三是出現了系統研究豬山刻石的歷史學者。這就是河北師範大學歷史文化學院教授秦進才。秦教授先後發表了《漢初與皇帝“共天下”的諸侯王》、《西漢群臣上醻刻石探微》、《群臣上醻刻石與西漢王國紀年探索》、《西漢群臣上醻刻石兩拓本價值初探》、《西漢群臣上醻刻石新探》。此外,還有講稿《歷史研究問題的發現與探討——以西漢群臣上醻刻石為例》和延伸研究論文《〈春秋繁露·止雨〉“二十一年”管窺》等。這一系列文稿按照作者提出的“新理論、新視角、新方法”,比較系統深入地探討了:一、“群臣上醻刻石”的發現者和地理位置問題,認為“當是尚考訂、嗜金石的沈濤,地理位置在今河北邯鄲市永年縣朱山上”,糾正了一些著錄中的地名錯誤。
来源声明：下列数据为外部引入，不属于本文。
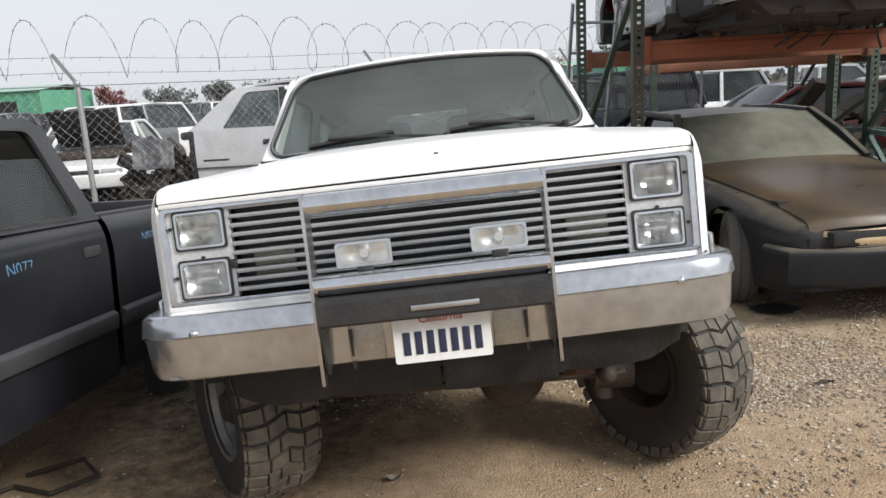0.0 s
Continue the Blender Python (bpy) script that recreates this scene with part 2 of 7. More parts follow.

二、從政治制度發展史角度、用與考古發現相結合的方法探討了西漢初的王國紀年問題,肯定了群臣上醻刻石的“趙王遂廿二年”說。三、“介紹群臣上醻刻石兩拓本的錄文與有關題跋、題簽、捐贈者的情況”,探討了“兩拓本在保存群臣上醻石刻百餘年前的風貌、記載流傳情況、反映晚清學者人際關係、手札題跋與版本校勘、記錄刻石年代討論情況等”,為今人進一步研究提供了翔實資料。四、西漢群臣上醻刻石的史料價值。可以說,秦進才教授是迄今為止研究豬山刻石的第一大家。